How are H2S scavengers used in gas processing?

H2S scavengers are injected into gas streams or used in contactor vessels to chemically react with and remove H2S before the gas enters compression, sales pipelines, or further processing. Liquid scavengers based on triazine chemistry react with H2S in a non-regenerable reaction, producing a spent dithiazine product that must be disposed of. This makes triazine scavengers suitable for low-H2S streams where regeneration economics do not justify amine treating plants. For high-H2S streams, regenerable amine-based gas treating (using methyldiethanolamine, MDEA, or other amines) absorbs H2S in an absorber column and releases it in a regenerator, producing a concentrated H2S stream that feeds a Claus sulfur recovery unit to convert H2S to elemental sulfur. The choice between non-regenerable scavengers and regenerable amine plants depends on the H2S concentration and gas volume — scavengers are economical below approximately 50-100 ppm H2S in the gas; amine plants are required above that level.
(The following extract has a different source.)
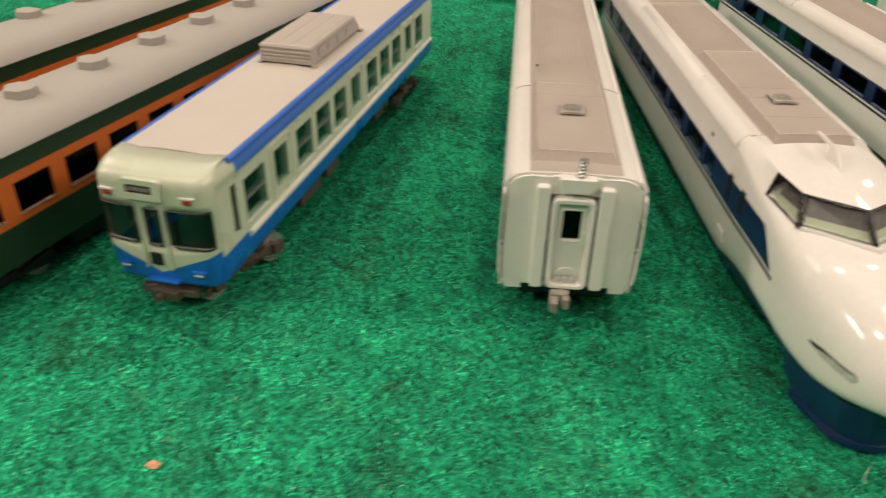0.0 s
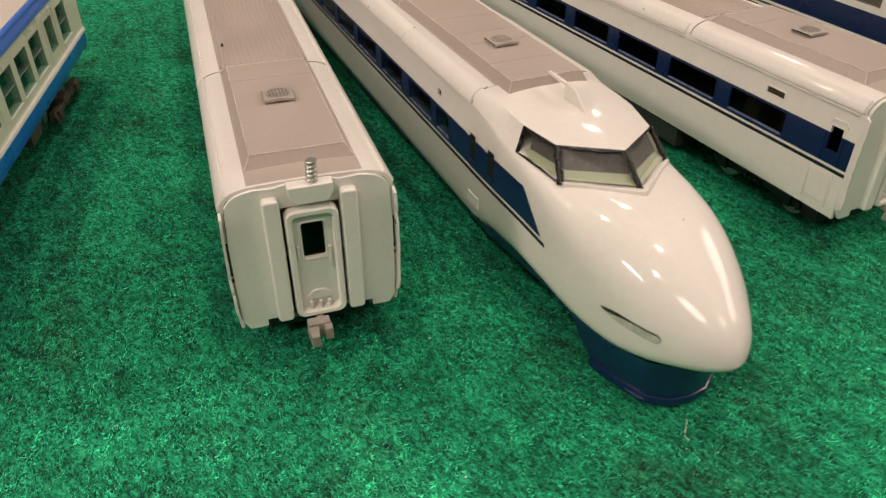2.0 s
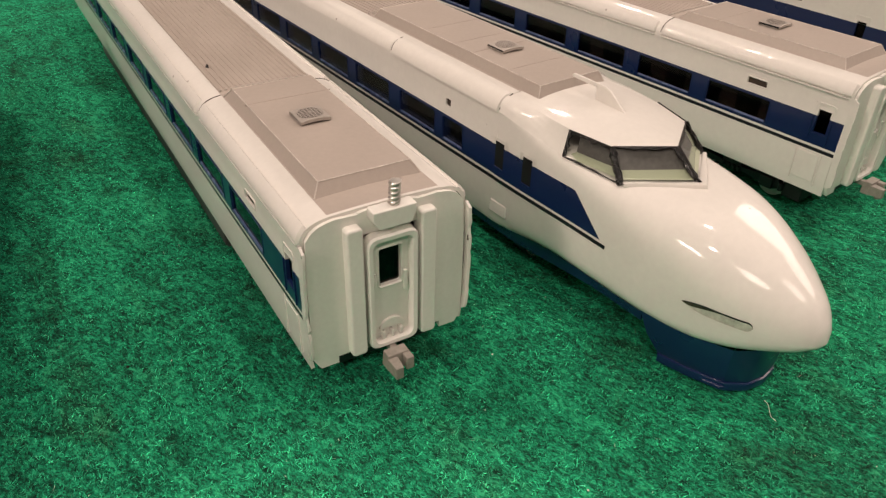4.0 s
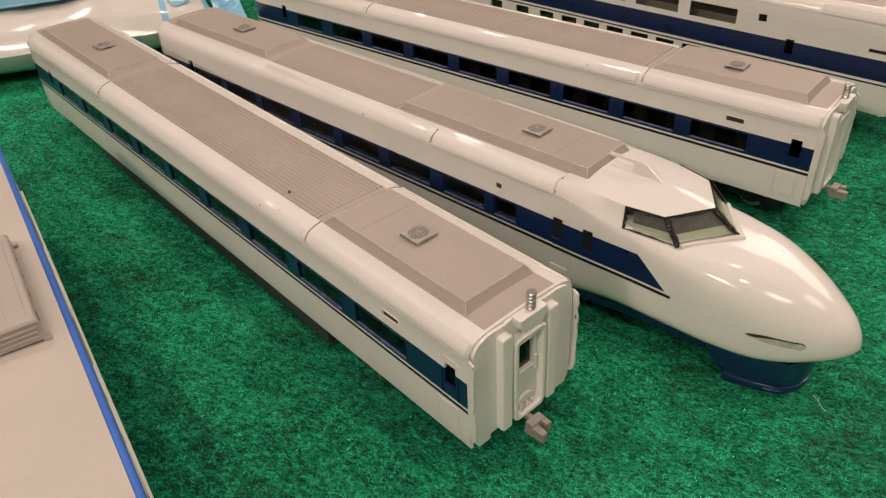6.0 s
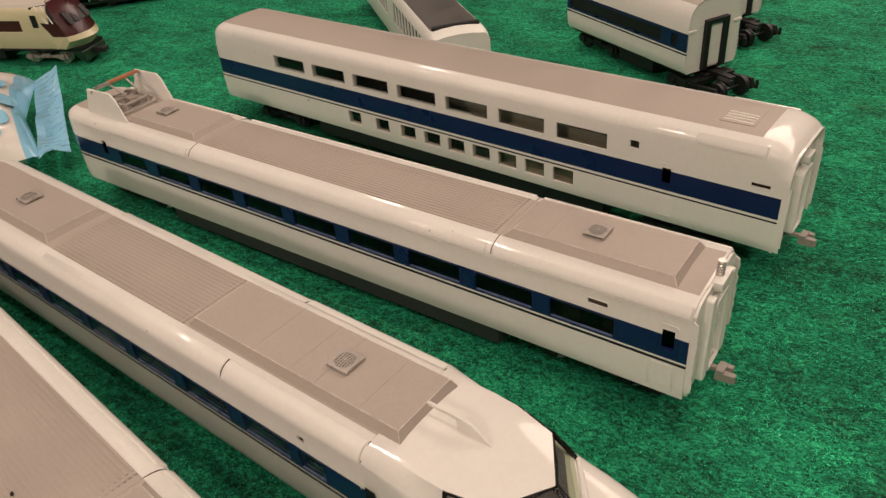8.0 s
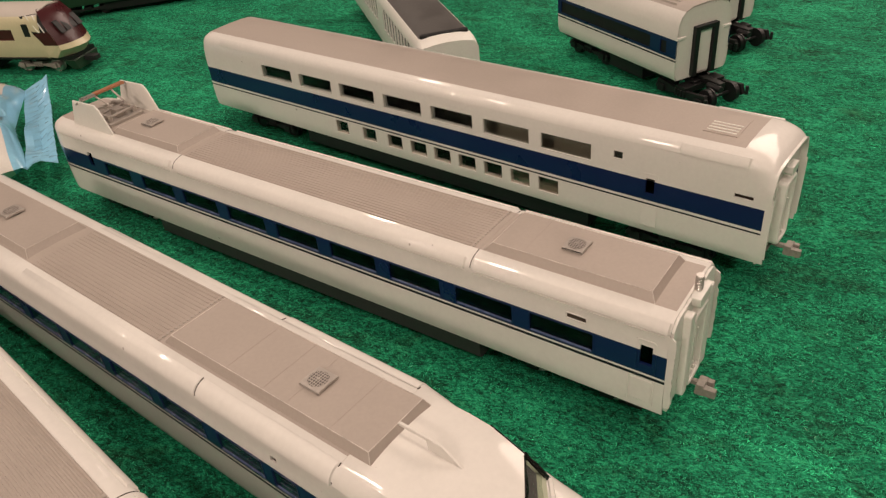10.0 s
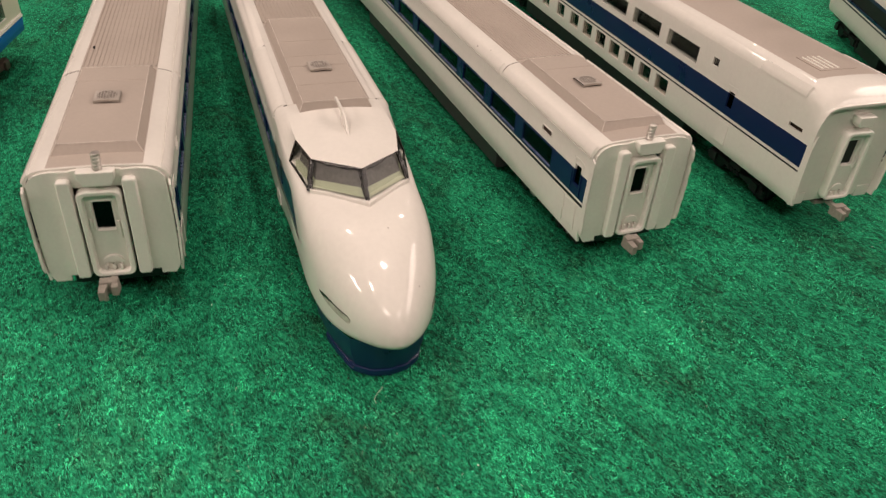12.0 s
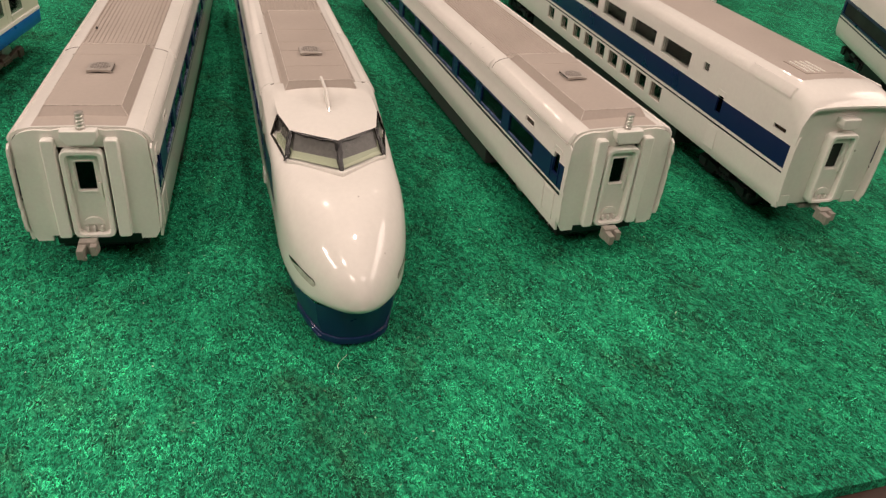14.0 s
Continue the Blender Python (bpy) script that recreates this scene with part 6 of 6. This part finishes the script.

Why Sulfide Matters in Oil and Gas

Hydrogen sulfide is simultaneously one of the most dangerous and one of the most common hazards in oil and gas production. The combination of extreme toxicity, rapid action at relatively low concentrations, and the olfactory fatigue that removes the natural warning mechanism makes H2S a disproportionate cause of fatalities in the industry relative to other chemical hazards. Beyond the human safety dimension, SSC from H2S has caused catastrophic failures of drillstrings, casing, tubing, and processing equipment that resulted in blowouts, gas releases, and production losses. The entire framework of sour service material standards, H2S contingency planning, gas monitoring, and emergency response procedures exists because the industry has learned, at significant cost, that H2S requires systematic proactive management rather than reactive response. Every well drilled into a potentially sour formation requires this management from the earliest planning stages through abandonment.